Nein. In den letzten zehn Jahren haben Chinesen insgesamt etwa 10 Mrd. EUR für Firmenkäufe und Direktinvestitionen in Deutschland ausgegeben – demgegenüber haben deutsche Konzerne im gleichen Zeitraum etwa neun Mal so viel in China investiert, insbesondere für Greenfield-Fabriken und Joint Ventures.

Stehen deutsche Unternehmen in China aktuell höher im Kurs als Firmen aus dem europäischen Ausland?

Ja. Wir beobachten weiterhin starkes Interesse gerade an Industrieunternehmen. Firmenübernahmen wie die des Roboterherstellers Kuka oder des Spezialmaschinenbauers KraussMaffei durch Investoren aus China sind bestimmt nur der Anfang gewesen. Ich selbst habe vor zweieinhalb Jahren beim Verkauf des sächsischen Flugzeugbauzulieferers Cotesa an den chinesischen AT&M-Konzern beraten. Das war eine Transaktion, bei der die Technologie und das einzigartige Know-how zur Herstellung von hochwertigen Faserverbundbauteilen im Vordergrund standen.

Aber will die Bundesregierung solche Übernahmen mit der jüngsten Verschärfung der Außenwirtschaftsverordnung nicht eher verhindern?

Die Politik befürchtet, dass mithilfe staatlich gelenkter Investitionsprogramme wie „Made in China 2025“ der wirtschaftliche Aufstieg Chinas vorangetrieben wird und Interessen der Bundesrepublik zuwiderlaufen. So überraschte es nicht, dass im Dezember 2020 der Erwerb des Kommunikationstechnologieunternehmens IMST durch den staatlichen chinesischen Rüstungskonzern China Aerospace and Industry Group vom BMWi untersagt wurde. Auch 2018 hatte die Politik von ihrem Vetorecht Gebrauch gemacht, konkret bei der Übernahme der Leifeld Metal Spinning durch einen Investor aus China.

In welchen Fällen erwarten Sie Transaktionsprobleme im Zusammenhang mit der Außenwirtschaftsverordnung?

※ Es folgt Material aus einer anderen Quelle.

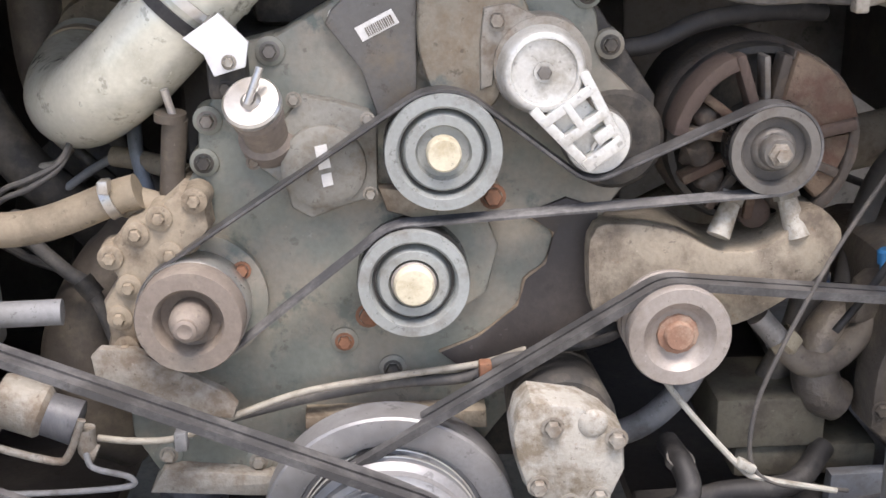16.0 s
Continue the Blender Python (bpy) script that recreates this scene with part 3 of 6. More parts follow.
lp = thing("corner_post", "weathered aluminium corner post of the bus tail", "post", (-1.2, -0.02, 0.66))
part("upright", leaning(-1.222, -1.158, 0.66, 1.62, -0.022, -0.03, 0.03, 0.0), "postpaint", lp)
part("outer_edge", leaning(-1.240, -1.2225, 0.66, 1.62, -0.022, -0.02, 0.05, 0.0), "postpaint", lp, "pale painted outer edge")
part("gasket", leaning(-1.156, -1.12, 0.66, 1.62, -0.03, 0.05, 0.09, 0.0), "gap", lp, "dark gap panel beside the post")
part("rivet", hexbolt((-1.19, -0.031, 0.80), 0.010, 0.004), "postpaint", lp)
la = thing("latch", "steel latch with plates bolted to the corner post", "latch", (-1.18, -0.04, 1.25))
part("cable_rod", rod((-1.225, -0.04, 1.60), (-1.222, -0.04, 1.35), 0.006), "bright", la)
part("thin_rod", rod((-1.222, -0.04, 1.35), (-1.218, -0.045, 1.24), 0.003), "bright", la)
part("upper_plate", box((-1.195, -0.045, 1.318), (0.06, 0.03, 0.007), 0.002), "cast", la)
part("middle_plate", box((-1.21, -0.045, 1.262), (0.03, 0.03, 0.008), 0.003), "cream", la)
part("jaw", slab([(-1.192, 1.325), (-1.168, 1.322), (-1.165, 1.235), (-1.188, 1.232)], -0.062, -0.035, 0.003), "cast", la)
part("lever", slab([(-1.222, 1.25), (-1.175, 1.252), (-1.175, 1.236), (-1.215, 1.234)], -0.058, -0.05, 0.003), "brass", la)
for z in (1.31, 1.285, 1.262, 1.243):
    part("rivet", lathe((-1.172, -0.062, z), [(0.007, 0), (0.006, 0.005), (0, 0.006)], seg=12), "cast", la)
part("keeper", slab([(-1.165, 1.62), (-1.155, 1.62), (-1.145, 1.45), (-1.158, 1.45), (-1.16, 1.50)], -0.045, -0.015, 0.003), "cast", la)
solo("marker_lamp", lathe((-1.17, -0.035, 0.70), [(0, 0), (0.011, 0), (0.012, 0.003), (0.009, 0.007), (0.004, 0.009), (0, 0.009)], (0, -0.4, 1), 24), "greenlens", "small green marker lens on the bumper corner", "lamp")


# ---- engine ----
eng = thing("engine", "grey-green diesel engine with a dusty gear cover", "engine", (0.0, 0.1, 0.66))
COVER = [(-0.255, 1.03), (-0.215, 1.13), (-0.195, 1.16), (-0.192, 1.21), (-0.165, 1.25), (-0.14, 1.30), (-0.09, 1.312), (-0.03, 1.345), (0.0, 1.372), (0.07, 1.40),
         (0.15, 1.408), (0.23, 1.40), (0.268, 1.36), (0.285, 1.325), (0.292, 1.27), (0.345, 1.22), (0.352, 1.15), (0.30, 1.085), (0.292, 0.95), (0.27, 0.885),
         (0.19, 0.83), (0.14, 0.765), (0.02, 0.74), (-0.12, 0.722), (-0.20, 0.748), (-0.275, 0.735), (-0.31, 0.80), (-0.31, 0.93), (-0.29, 1.0)]
part("gear_cover", slab(COVER, 0.085, 0.15, 0.008), "engine", eng)
part("block", box((0.02, 0.75, 1.0), (0.5, 1.15, 0.62), 0.03), "dark", eng)
part("cylinder_head", box((0.05, 0.72, 1.36), (0.36, 1.1, 0.1), 0.02), "dark", eng)
part("valve_cover", box((0.0, 0.7, 1.42), (0.30, 1.05, 0.05), 0.02), "cast", eng)
# ribs of the head seen between cover and pipe
for i, z in enumerate((1.405, 1.425, 1.442)):
    part("head_rib", box((-0.01 + 0.01 * i, 0.18, z), (0.11, 0.03, 0.009), 0.002), "cast", eng)

# raised plates on the cover
ACC = [(-0.132, 1.168), (-0.10, 1.20), (-0.066, 1.243), (-0.03, 1.236), (0.013, 1.222), (0.022, 1.20), (0.02, 1.118), (-0.02, 1.108), (-0.06, 1.093), (-0.084, 1.107), (-0.09, 1.135)]
acc = part("accessory_cover", slab(ACC, 0.062, 0.09, 0.006), "cast2", eng, "grey accessory drive cover")
part("hump", lathe((-0.043, 0.062, 1.158), [(0.052, -0.004), (0.05, 0.006), (0.042, 0.011), (0.022, 0.013), (0, 0.013)]), "cast2", acc)
part("sticker", slab([(-0.052, 1.185), (-0.038, 1.188), (-0.034, 1.160), (-0.048, 1.157)], 0.0475, 0.0495, 0), "paper", acc, "small white barcode sticker", smooth=False)
part("sticker", slab([(-0.046, 1.151), (-0.034, 1.154), (-0.032, 1.139), (-0.044, 1.136)], 0.0475, 0.0495, 0), "paper", acc, "small white barcode sticker", smooth=False)
LAB = [(-0.034, 1.325), (-0.026, 1.34), (-0.012, 1.352), (0.066, 1.392), (0.073, 1.36), (0.07, 1.246), (0.045, 1.222), (0.024, 1.212), (0.006, 1.27)]
plate = part("cover_plate", slab(LAB, 0.066, 0.09, 0.004), "plate", eng, "smooth dark grey plate")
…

Wenn Zielunternehmen im Bereich wirklich kritischer Technologien agieren, eine wichtige Rolle für die Versorgungssicherheit der Bundeswehr einnehmen, oder einen entscheidenden Beitrag zur Aufrechterhaltung der inneren Sicherheit unseres Landes leisten, ist eine erforderliche Genehmigung durch das BMWi in Gefahr. In der Praxis dürfte dies aber nur wenige Deals betreffen.

Dr. Drill, wir danken Ihnen für dieses Gespräch.

 


Zur Person

Porträtfoto von Dr. Michael Drill, Vorstandsvorsitzender der Lincoln International AG, Frankfurt
Bild: Lincoln International AG

Dr. Michael Drill ist Vorstandsvorsitzender der Lincoln International AG mit Sitz in Frankfurt und strategischer und operativer Leiter des Geschäfts in der DACH- und Benelux-Region. Seit 25 Jahren ist der in den Bereichen M&A, öffentliche Übernahmen, Fairness Opinion und Ausgliederungen aktiv. Zu seinen Kunden gehören Großkonzerne, mittelständische Familienunternehmen und Private-Equity-Gruppen.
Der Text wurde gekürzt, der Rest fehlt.